▸ Stated problem: All lines from the one with "scene.view_settings.use_white_balance |= len(values)" to the end need to be copied exactly, with nothing before them.
[begin Information provided]
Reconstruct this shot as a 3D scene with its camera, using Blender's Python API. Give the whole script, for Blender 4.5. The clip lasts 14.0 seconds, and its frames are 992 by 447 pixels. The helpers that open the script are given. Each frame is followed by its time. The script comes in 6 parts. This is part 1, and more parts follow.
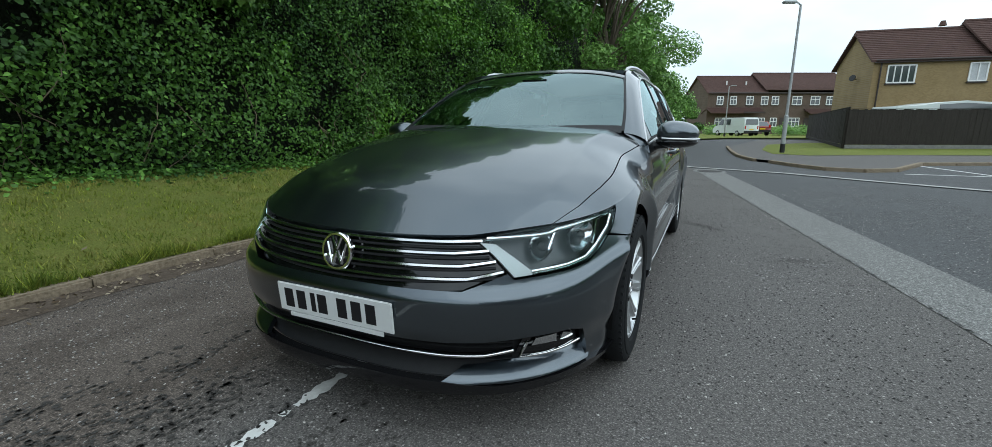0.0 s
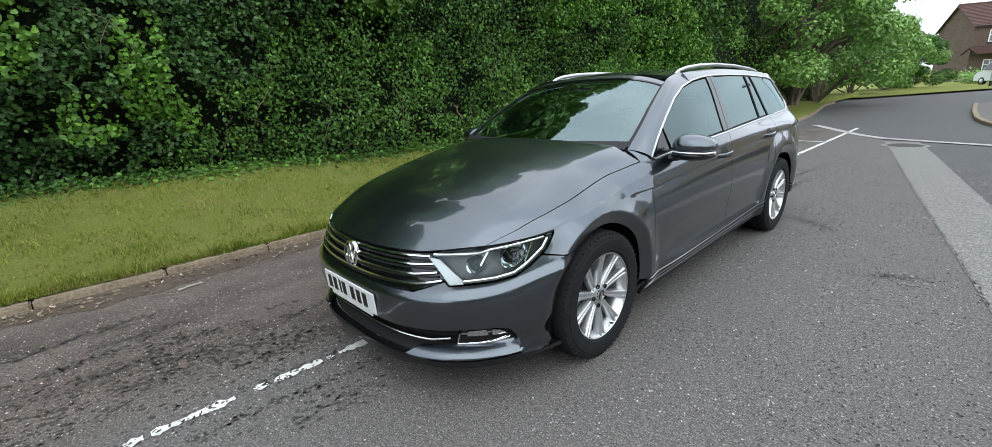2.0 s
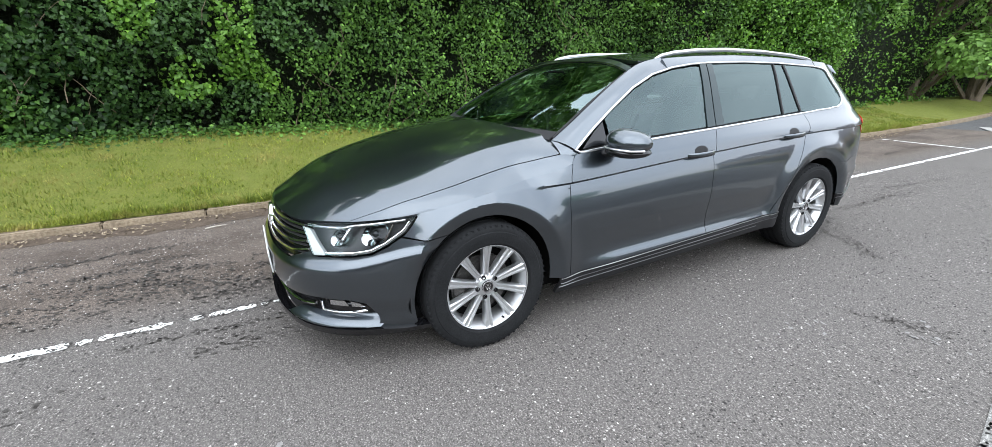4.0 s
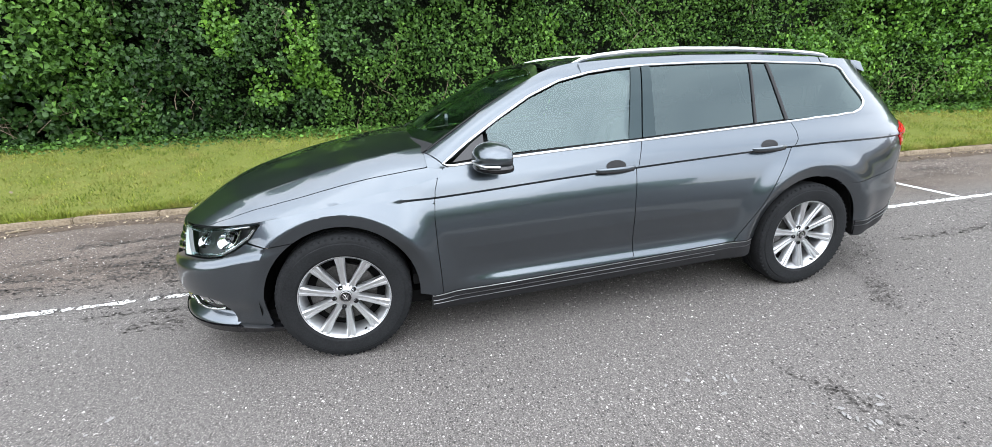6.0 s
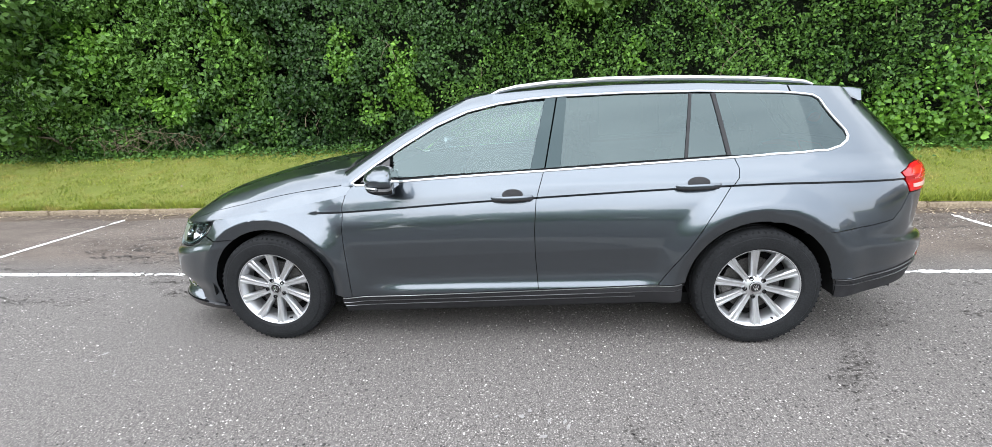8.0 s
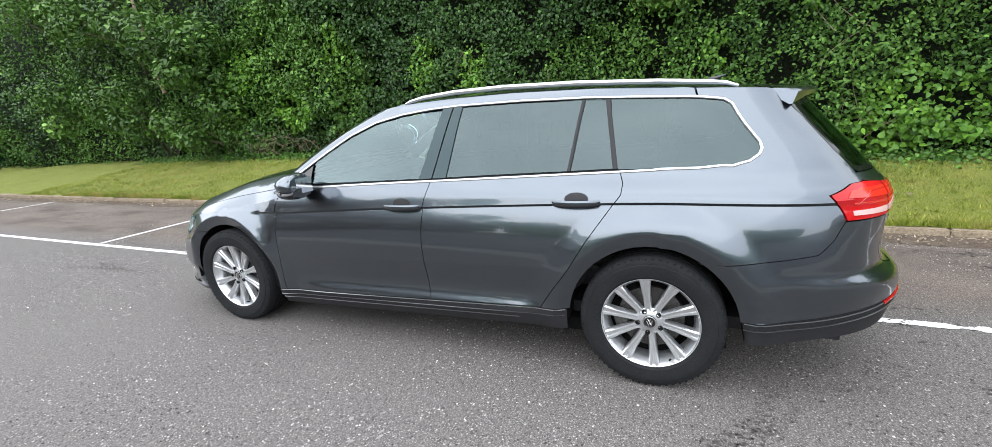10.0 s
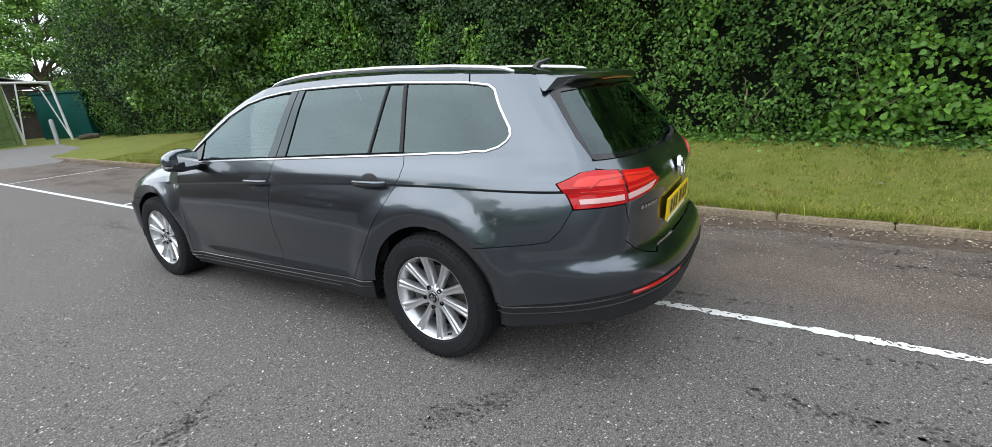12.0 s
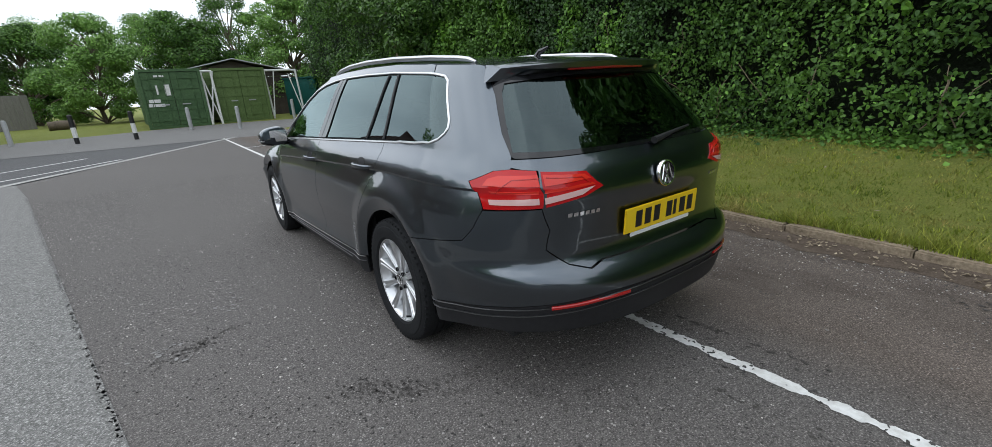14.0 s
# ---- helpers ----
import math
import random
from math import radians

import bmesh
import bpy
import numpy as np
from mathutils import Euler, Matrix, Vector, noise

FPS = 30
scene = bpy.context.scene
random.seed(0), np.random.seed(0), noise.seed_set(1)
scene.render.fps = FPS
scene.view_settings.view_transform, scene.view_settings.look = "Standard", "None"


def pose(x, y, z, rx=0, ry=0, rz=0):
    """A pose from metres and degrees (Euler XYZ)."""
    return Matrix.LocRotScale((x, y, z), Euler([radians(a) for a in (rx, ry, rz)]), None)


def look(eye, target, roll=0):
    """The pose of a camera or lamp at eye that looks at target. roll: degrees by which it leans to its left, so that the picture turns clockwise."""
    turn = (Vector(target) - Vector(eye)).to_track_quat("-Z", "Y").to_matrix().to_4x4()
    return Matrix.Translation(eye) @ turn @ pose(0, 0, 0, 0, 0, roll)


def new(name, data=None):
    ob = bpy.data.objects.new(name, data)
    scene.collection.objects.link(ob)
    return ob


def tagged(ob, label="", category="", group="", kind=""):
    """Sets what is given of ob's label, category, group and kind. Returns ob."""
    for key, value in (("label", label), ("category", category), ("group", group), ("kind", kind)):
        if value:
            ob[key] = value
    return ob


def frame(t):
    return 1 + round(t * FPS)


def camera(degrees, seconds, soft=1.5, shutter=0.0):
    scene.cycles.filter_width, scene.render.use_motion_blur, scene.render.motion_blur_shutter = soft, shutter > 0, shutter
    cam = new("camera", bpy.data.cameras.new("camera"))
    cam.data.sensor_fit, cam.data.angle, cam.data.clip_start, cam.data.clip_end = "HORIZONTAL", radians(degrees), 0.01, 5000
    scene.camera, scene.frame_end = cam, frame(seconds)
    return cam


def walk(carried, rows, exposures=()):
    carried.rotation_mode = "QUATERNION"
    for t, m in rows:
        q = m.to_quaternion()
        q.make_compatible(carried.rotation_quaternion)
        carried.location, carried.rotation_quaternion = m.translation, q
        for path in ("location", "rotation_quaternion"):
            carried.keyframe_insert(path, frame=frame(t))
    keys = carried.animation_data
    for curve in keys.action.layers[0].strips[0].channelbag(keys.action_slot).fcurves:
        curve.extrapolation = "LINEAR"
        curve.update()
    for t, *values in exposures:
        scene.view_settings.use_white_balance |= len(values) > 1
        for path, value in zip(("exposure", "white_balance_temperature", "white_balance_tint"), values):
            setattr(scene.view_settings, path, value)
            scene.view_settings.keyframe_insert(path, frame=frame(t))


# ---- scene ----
[end Information provided]
▸ Result:
        scene.view_settings.use_white_balance |= len(values) > 1
        for path, value in zip(("exposure", "white_balance_temperature", "white_balance_tint"), values):
            setattr(scene.view_settings, path, value)
            scene.view_settings.keyframe_insert(path, frame=frame(t))


# ---- scene ----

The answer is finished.